## WRITTEN PROBLEM
Across the entries below, how many lines contain the string "with"? Give only the count.

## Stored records
--- begin ---

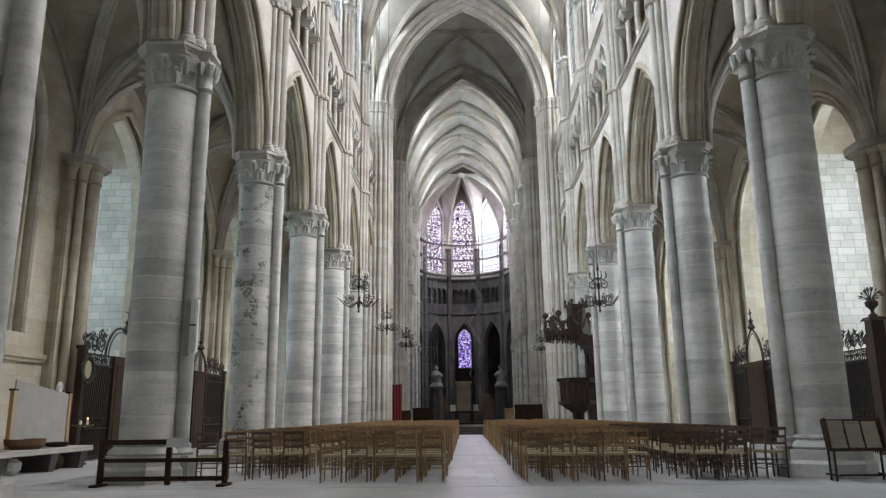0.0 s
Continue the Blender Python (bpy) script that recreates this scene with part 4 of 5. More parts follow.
me.materials.append(RUSH)
linked("chair_seats", me, rows_far)

# odd chairs standing loose in front of the north column
for x, y, turn in ((-5.15, 14.2, 4), (-4.65, 14.3, 6), (-4.15, 14.5, -8), (-3.6, 14.55, 3)):
    copy_thing(dark_proto, pose(x, y, 0, 0, 0, turn))
for x, y, turn in ((3.95, 13.6, -6), (4.4, 13.55, 8), (5.2, 13.75, 6)):
    copy_thing(dark_proto, pose(x, y, 0, 0, 0, turn))


# ---------------------------------------------------------------- wooden barrier before the north column
bar_ = tagged(empty("wooden_barrier", (0, 0, 0)), "low dark brown wooden rail barrier on flat feet", "barrier")
bx0, bx1, by = -6.72, -4.51, 13.15
for x in (bx0, -5.52, bx1):
    bm = bmesh.new()
    box(bm, x - 0.045, x + 0.045, by - 0.035, by + 0.035, 0.02, 0.77)
    part("post", bm, BROWNWOOD, bar_)
for z, h in ((0.13, 0.08), (0.44, 0.07), (0.75, 0.09)):
    bm = bmesh.new()
    box(bm, bx0 - 0.02, (bx1 + 0.02) if z < 0.7 else -5.4, by - 0.075, by - 0.036, z - h / 2, z + h / 2)
    part("rail", bm, BROWNWOOD, bar_)
for x in (bx0, bx1):
    bm = bmesh.new()
    box(bm, x - 0.07, x + 0.07, by - 0.25, by + 0.2, 0.0, 0.045)
    part("foot", bm, BROWNWOOD, bar_)
bm = bmesh.new()
box(bm, -5.55, -5.15, by - 0.086, by - 0.077, 0.66, 0.82)
part("notice", bm, WHITE, bar_, "blank white notice sheet")

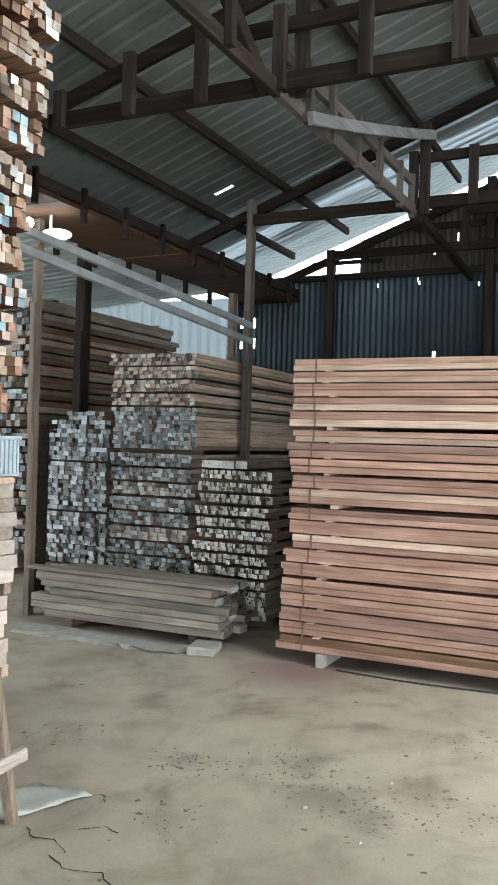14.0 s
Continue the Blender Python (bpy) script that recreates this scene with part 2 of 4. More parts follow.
W_DUST = wood("dusty_grey_timber", (0.34, 0.315, 0.28), (0.43, 0.405, 0.37), 0.25, dust=0.3)
W_DARK = wood("dark_timber", (0.13, 0.085, 0.07), (0.19, 0.13, 0.11), 0.3, dust=0.25)
W_CREAM = wood("cream_timber", (0.47, 0.415, 0.335), (0.58, 0.53, 0.44), 0.3, dust=0.25)
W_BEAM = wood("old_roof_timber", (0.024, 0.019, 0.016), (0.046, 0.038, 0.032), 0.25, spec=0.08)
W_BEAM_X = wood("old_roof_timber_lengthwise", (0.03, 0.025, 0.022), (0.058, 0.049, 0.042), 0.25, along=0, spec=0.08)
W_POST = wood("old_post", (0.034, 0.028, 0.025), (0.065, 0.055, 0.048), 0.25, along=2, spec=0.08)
W_POST_GREY = wood("grey_post", (0.095, 0.085, 0.077), (0.15, 0.137, 0.125), 0.2, along=2)
W_POST_PALE = wood("pale_post", (0.3, 0.25, 0.2), (0.4, 0.34, 0.28), 0.2, along=2)
W_POST_BROWN = wood("brown_post", (0.21, 0.18, 0.15), (0.3, 0.26, 0.225), 0.2, along=2)
W_LEDGE = wood("orange_brown_planks", (0.085, 0.048, 0.028), (0.135, 0.076, 0.042), 0.4)
W_STICK = wood("dark_bearer", (0.105, 0.08, 0.063), (0.165, 0.13, 0.105), 0.3, along=0)
# paler girder timber: the light on its faces is put into the colour
W_GIRDER = wood("lit_girder_timber", (0.12, 0.112, 0.105), (0.19, 0.178, 0.165), 0.2, along=0, spec=0.1)
W_ROOF_PLANK = wood("grey_roof_plank", (0.19, 0.2, 0.21), (0.27, 0.28, 0.29), 0.15, along=0)
W_PLANK_X = wood("grey_plank", (0.46, 0.43, 0.385), (0.56, 0.53, 0.485), 0.2, along=0)

RAW, REDRAW = (0.35, 0.255, 0.19), (0.28, 0.16, 0.112)
GREYRAW = (0.26, 0.225, 0.185)
ENDS = {
    "tan": end_paint("end_tan", (0.42, 0.31, 0.235), RAW, 0.5, low=0.42),
    "red": end_paint("end_red", (0.42, 0.245, 0.17), REDRAW, 0.5),
    "pale": end_paint("end_pale", (0.52, 0.435, 0.37), RAW, 0.7, low=0.55),
    "white": end_paint("end_white", (0.66, 0.67, 0.66), (0.42, 0.40, 0.37), 0.72, low=0.6),
    "grey": end_paint("end_grey", (0.51, 0.525, 0.53), (0.43, 0.42, 0.41), 0.6, even=0.3, low=0.72),
    "dark": end_paint("end_dark", (0.17, 0.15, 0.13), (0.12, 0.09, 0.07), 0.5),
    "blue": end_paint("end_blue", (0.36, 0.51, 0.58), (0.33, 0.33, 0.33), 0.8),
    "mint": end_paint("end_mint", (0.43, 0.77, 0.59), (0.40, 0.46, 0.41), 0.8, low=0.6),
    "pink": end_paint("end_pink", (0.60, 0.38, 0.425), (0.45, 0.33, 0.3), 0.8),
    "yellow": end_paint("end_yellow", (0.64, 0.60, 0.36), GREYRAW, 0.7),
    "board_grey": end_paint("board_end_grey", (0.55, 0.545, 0.52), (0.29, 0.255, 0.215), 0.55, chalk=0.75),
    "board_white": end_paint("board_end_white", (0.70, 0.71, 0.70), (0.36, 0.34, 0.31), 0.72, chalk=0.4),
    "board_teal": end_paint("board_end_teal", (0.34, 0.54, 0.55), (0.27, 0.285, 0.265), 0.62, chalk=0.6),
    "board_blue": end_paint("board_end_blue", (0.34, 0.62, 0.82), (0.32, 0.3, 0.3), 0.85, chalk=0.3),
    "board_olive": end_paint("board_end_olive", (0.36, 0.345, 0.25), (0.2, 0.175, 0.135), 0.5, chalk=0.5),
    "board_brown": end_paint("board_end_brown", (0.36, 0.30, 0.245), (0.2, 0.155, 0.12), 0.5, chalk=0.6),
    "board_dark": end_paint("board_end_dark", (0.25, 0.245, 0.235), (0.14, 0.12, 0.105), 0.6, chalk=0.5),
    "board_lilac": end_paint("board_end_lilac", (0.56, 0.56, 0.585), (0.4, 0.385, 0.385), 0.75, chalk=0.25),
    "board_rust": end_paint("board_end_rust", (0.42, 0.30, 0.19), (0.27, 0.18, 0.12), 0.6, chalk=0.4),
    "far_grey": end_paint("far_end_grey", (0.40, 0.455, 0.48), (0.14, 0.15, 0.155), 0.52, even=0.4, low=0.28, grain_size=36.0),
    "far_dark": end_paint("far_end_dark", (0.66, 0.65, 0.58), (0.05, 0.042, 0.035), 0.56, low=0.6, grain_size=42.0, mottle=0.3),
    "far_pink": end_paint("far_end_pink", (0.46, 0.39, 0.345), (0.17, 0.13, 0.11), 0.55, even=0.4, grain_size=36.0),
    "cream": end_paint("end_cream", (0.49, 0.46, 0.405), (0.40, 0.36, 0.305), 0.6, even=0.3, low=0.6, mottle=0.1),
    "beige": end_paint("end_beige", (0.43, 0.37, 0.305), (0.36, 0.295, 0.23), 0.6, even=0.3, low=0.6),
    "board_pale": end_paint("board_end_pale", (0.64, 0.56, 0.50), (0.56, 0.47, 0.41), 0.6, mottle=0.1),
    "purple": end_paint("end_purple_brown", (0.17, 0.125, 0.115), (0.12, 0.085, 0.075), 0.5, chalk=0.25),
    "slate": end_paint("end_slate", (0.23, 0.23, 0.235), (0.15, 0.13, 0.12), 0.6, chalk=0.2),
}
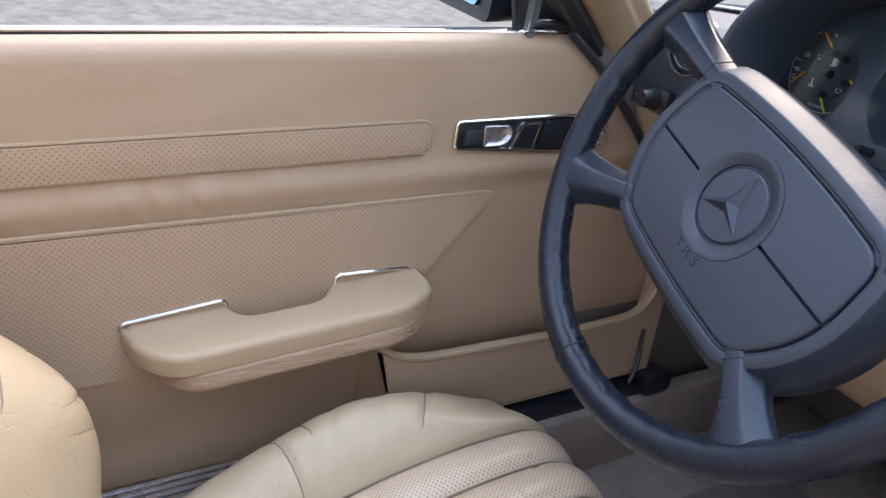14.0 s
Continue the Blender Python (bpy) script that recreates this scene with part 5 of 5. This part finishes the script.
def clean(pts):
    out = []
    for p in pts:
        if not out or (Vector(p) - Vector(out[-1])).length > 0.0008:
            out.append(p)
    return out


def dense_half(sgn):
    pts = [p for p in grown(groove, -0.0012) if (p[1] - PO.y) * sgn > 0.002]
    pts.sort(key=lambda p: -math.atan2(p[0] - PO.x, (p[1] - PO.y) * sgn))
    lo = pts[0], pts[-1]
    base = [(lerp(lo[1][0], lo[0][0], k / 90), PO.y + sgn * 0.0011) for k in range(91)]
    return clean(pts + base)


for s in (1, -1):
    cushion(dense_half(s), "pad_cover")
part("pad_floor", loft([[(x, y, dome(x, y, TOP) - 0.0052) for x, y in grown(groove, 0.0015)], [(x * 0.5, y * 0.5, dome(x * 0.5, y * 0.5, TOP) - 0.0053) for x, y in groove]], True, True), M_PAD, wheel, "floor of the cover's grooves", m=WU)
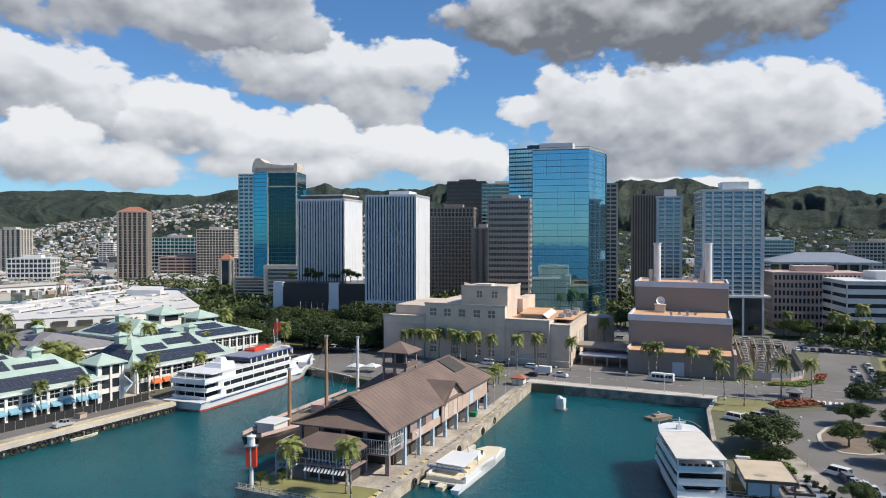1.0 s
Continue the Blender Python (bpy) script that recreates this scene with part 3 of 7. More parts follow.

--- end ---

## SOLUTION TO THIS EXERCISE
4